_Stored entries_
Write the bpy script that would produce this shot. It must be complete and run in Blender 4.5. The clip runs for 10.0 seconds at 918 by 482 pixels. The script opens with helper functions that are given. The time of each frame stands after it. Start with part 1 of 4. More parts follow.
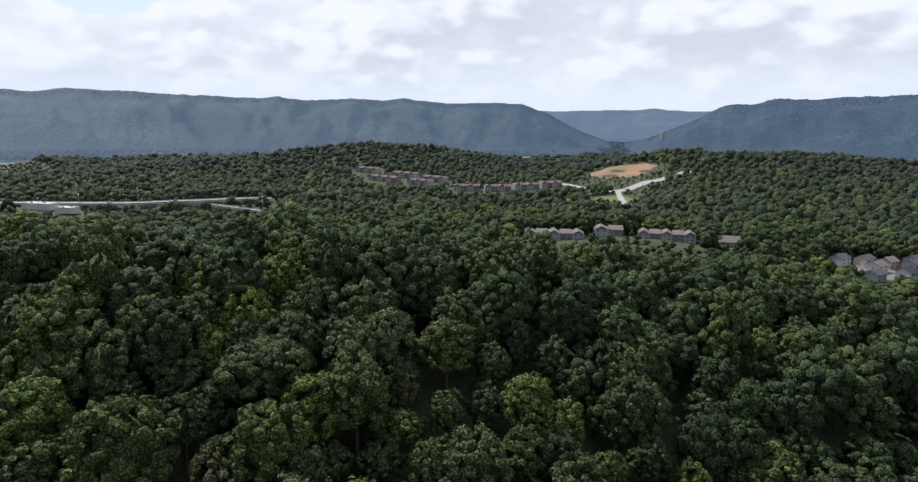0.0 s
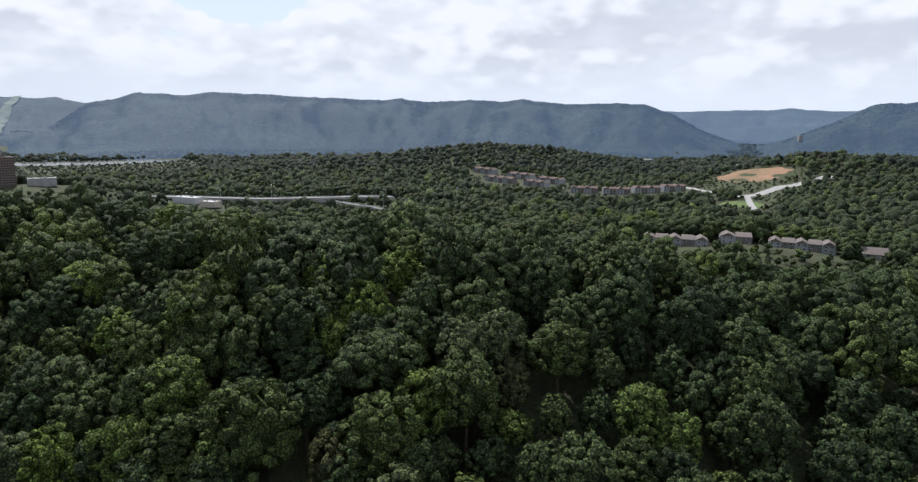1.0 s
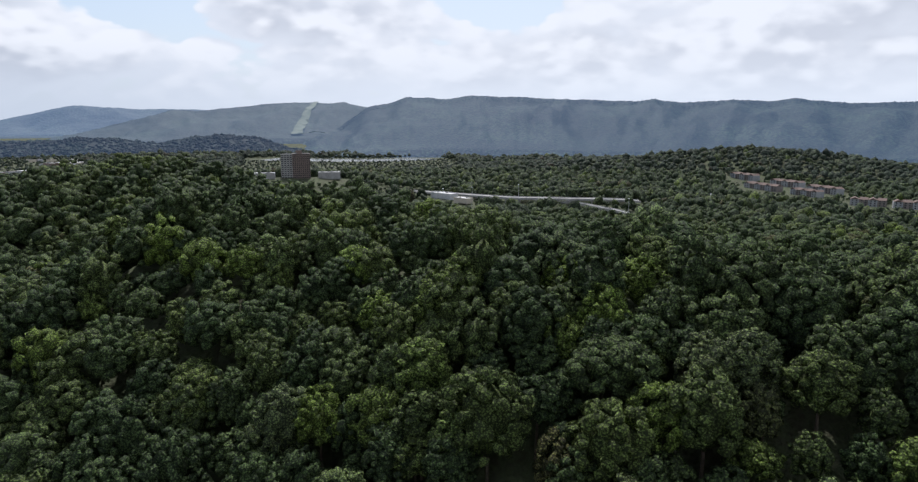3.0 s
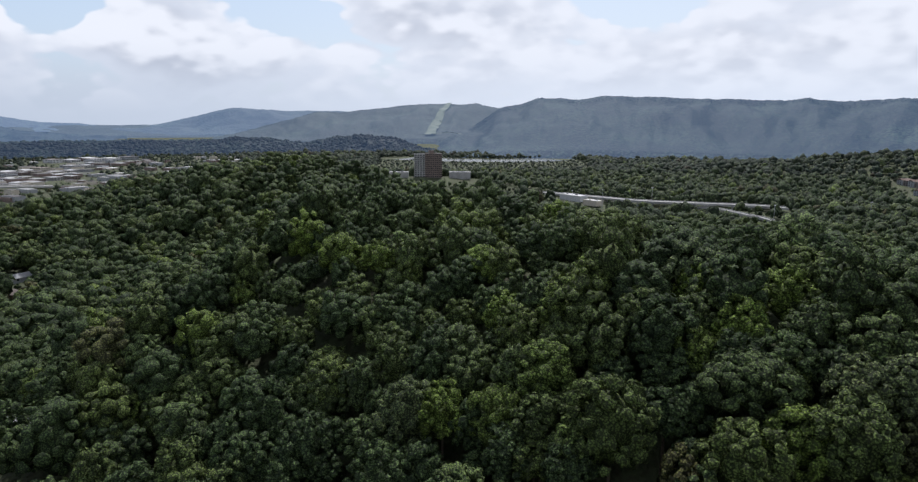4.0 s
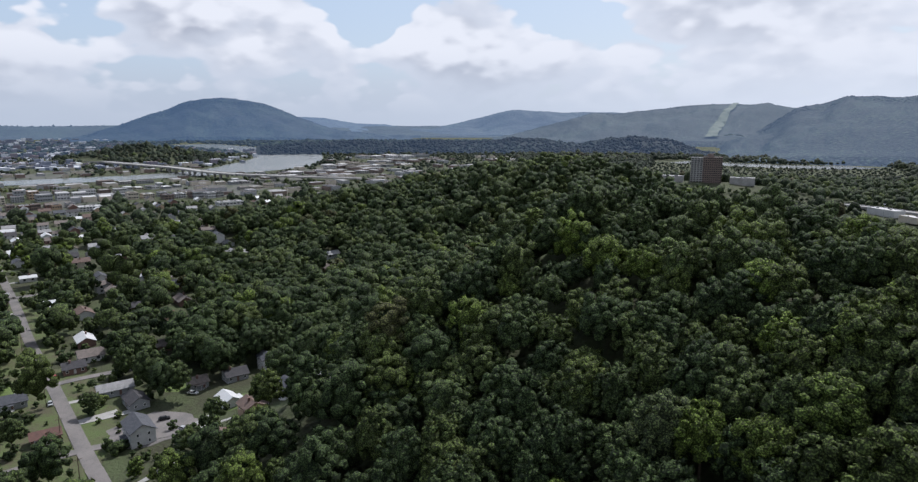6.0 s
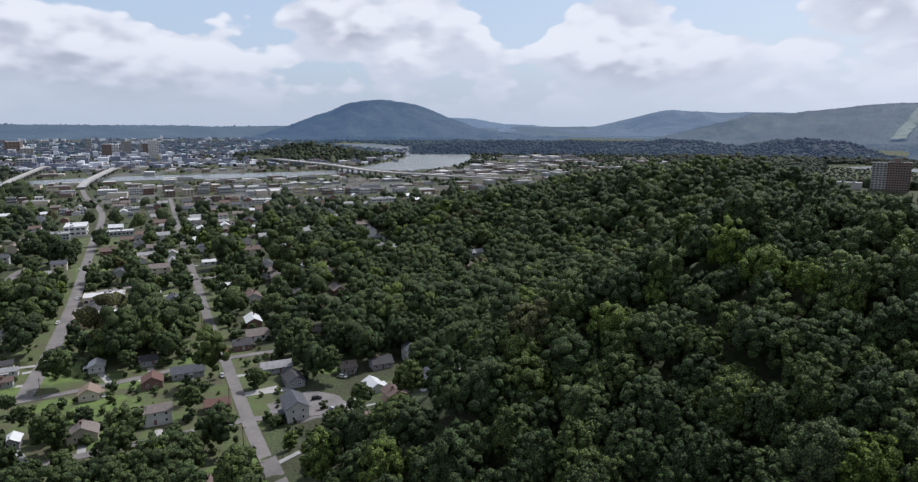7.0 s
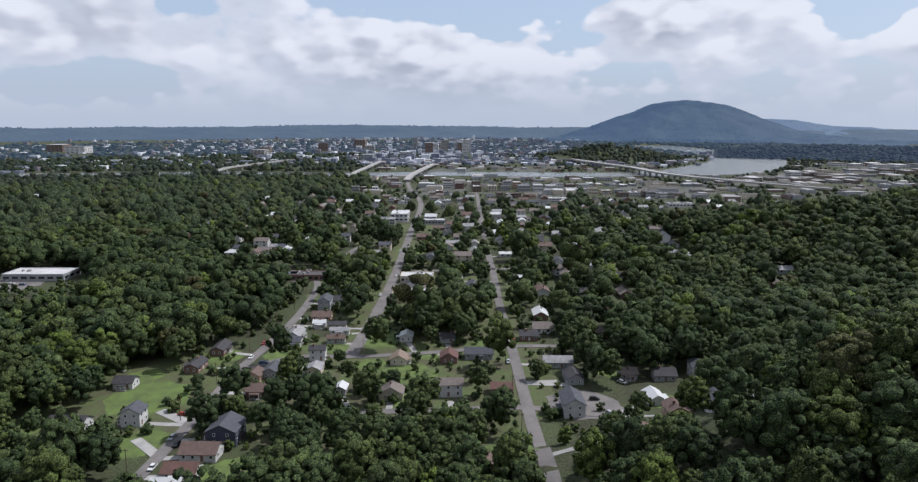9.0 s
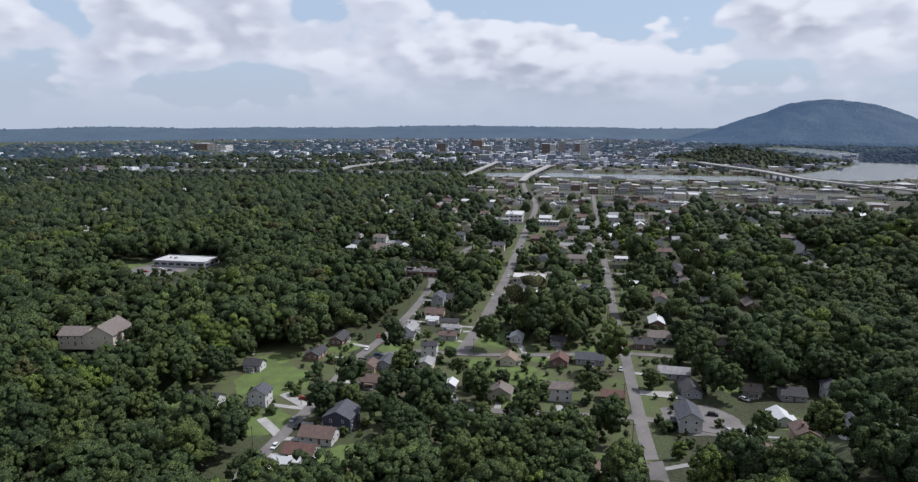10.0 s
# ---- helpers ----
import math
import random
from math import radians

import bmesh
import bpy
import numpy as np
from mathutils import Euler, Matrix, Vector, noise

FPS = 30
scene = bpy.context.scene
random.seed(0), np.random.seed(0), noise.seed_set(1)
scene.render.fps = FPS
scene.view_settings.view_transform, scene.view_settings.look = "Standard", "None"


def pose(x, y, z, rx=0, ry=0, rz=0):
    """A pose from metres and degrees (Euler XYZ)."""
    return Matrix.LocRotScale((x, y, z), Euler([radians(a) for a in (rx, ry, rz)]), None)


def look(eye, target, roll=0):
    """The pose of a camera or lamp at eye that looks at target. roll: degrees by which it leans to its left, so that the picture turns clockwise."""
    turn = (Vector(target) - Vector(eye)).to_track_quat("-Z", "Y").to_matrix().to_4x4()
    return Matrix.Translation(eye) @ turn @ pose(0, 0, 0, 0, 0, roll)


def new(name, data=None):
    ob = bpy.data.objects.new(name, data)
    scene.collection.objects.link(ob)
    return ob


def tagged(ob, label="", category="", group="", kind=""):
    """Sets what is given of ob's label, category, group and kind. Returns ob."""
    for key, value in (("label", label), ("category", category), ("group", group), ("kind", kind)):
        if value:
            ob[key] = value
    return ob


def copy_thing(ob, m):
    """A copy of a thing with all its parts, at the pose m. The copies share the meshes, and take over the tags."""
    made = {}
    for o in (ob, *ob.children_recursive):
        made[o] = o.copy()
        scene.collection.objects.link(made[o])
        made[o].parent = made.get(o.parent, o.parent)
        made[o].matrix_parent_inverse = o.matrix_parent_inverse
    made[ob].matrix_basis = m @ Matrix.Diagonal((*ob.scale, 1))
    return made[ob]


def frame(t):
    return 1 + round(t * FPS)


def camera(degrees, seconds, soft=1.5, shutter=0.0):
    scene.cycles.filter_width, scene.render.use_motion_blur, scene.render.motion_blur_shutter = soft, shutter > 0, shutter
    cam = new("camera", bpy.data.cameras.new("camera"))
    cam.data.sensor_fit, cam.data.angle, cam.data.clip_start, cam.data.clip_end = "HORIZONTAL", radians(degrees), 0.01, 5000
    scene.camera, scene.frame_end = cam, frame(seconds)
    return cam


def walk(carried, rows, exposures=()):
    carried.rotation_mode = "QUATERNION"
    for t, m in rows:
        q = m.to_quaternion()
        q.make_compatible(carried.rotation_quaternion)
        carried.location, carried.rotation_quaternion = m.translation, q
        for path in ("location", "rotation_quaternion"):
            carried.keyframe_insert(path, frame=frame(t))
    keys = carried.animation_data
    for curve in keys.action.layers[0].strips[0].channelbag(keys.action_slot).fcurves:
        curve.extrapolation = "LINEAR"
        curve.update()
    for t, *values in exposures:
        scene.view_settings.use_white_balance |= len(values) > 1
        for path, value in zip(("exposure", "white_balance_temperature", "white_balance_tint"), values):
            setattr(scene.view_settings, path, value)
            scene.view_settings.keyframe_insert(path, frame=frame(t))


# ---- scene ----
H = 118.0                      # eye height over the town's streets
cam = camera(70.59, 10.0, 1.35)
ROWS = [
    (0.0, 0.00, -10.66, -0.61), (0.5, 5.04, -10.67, -0.56), (1.0, 10.27, -10.67, -0.50), (1.5, 15.22, -10.68, -0.46),
    (2.0, 20.54, -10.68, -0.41), (3.5, 37.43, -10.68, -0.29), (4.0, 43.12, -10.67, -0.26), (4.5, 48.84, -10.67, -0.23),
    (5.0, 54.54, -10.66, -0.20), (5.5, 60.56, -10.65, -0.18), (7.0, 79.47, -10.61, -0.13), (7.5, 86.32, -10.60, -0.12),
    (8.0, 92.54, -10.58, -0.11), (8.5, 98.88, -10.56, -0.11), (9.0, 105.16, -10.54, -0.10), (9.5, 110.64, -10.52, -0.10),
    (10.0, 115.34, -10.49, -0.11),
]
# the drone hovers and turns to its left
walk(cam, [(t, pose(0, 0, H, 90 + pitch, 0, yaw) @ pose(0, 0, 0, 0, 0, -roll)) for t, yaw, pitch, roll in ROWS], [(0.0, 0.14, 6080, 12), (4.0, 0.02, 6030, 13), (10.0, -0.12, 5950, 14)])

# ---- light ----
SUN_AZ, SUN_EL = 40.0, 54.0     # degrees left of +y, and above the horizon
world = bpy.data.worlds.new("sky")
scene.world = world
world.use_nodes = True


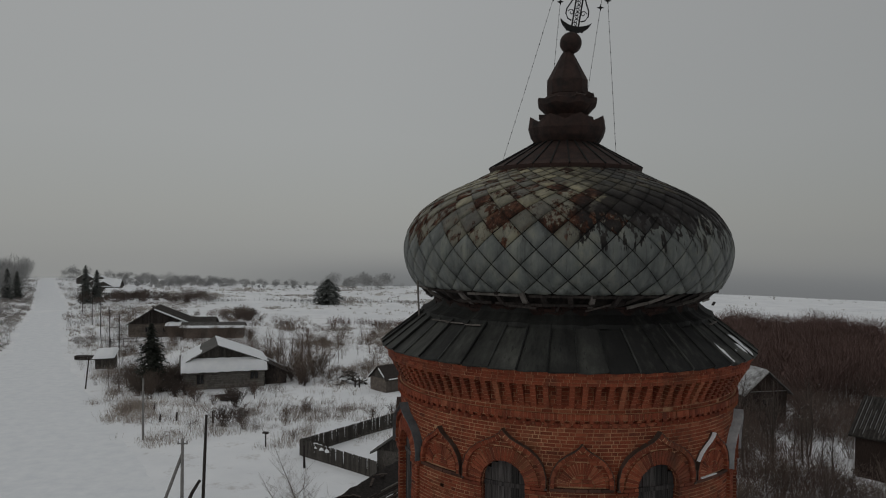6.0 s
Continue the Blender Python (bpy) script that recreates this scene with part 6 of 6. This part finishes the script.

_Your objective_
Find the lines that include the string "Vector", then copy each of them.

_Answer to this task_
from mathutils import Euler, Matrix, Vector, noise
    turn = (Vector(target) - Vector(eye)).to_track_quat("-Z", "Y").to_matrix().to_4x4()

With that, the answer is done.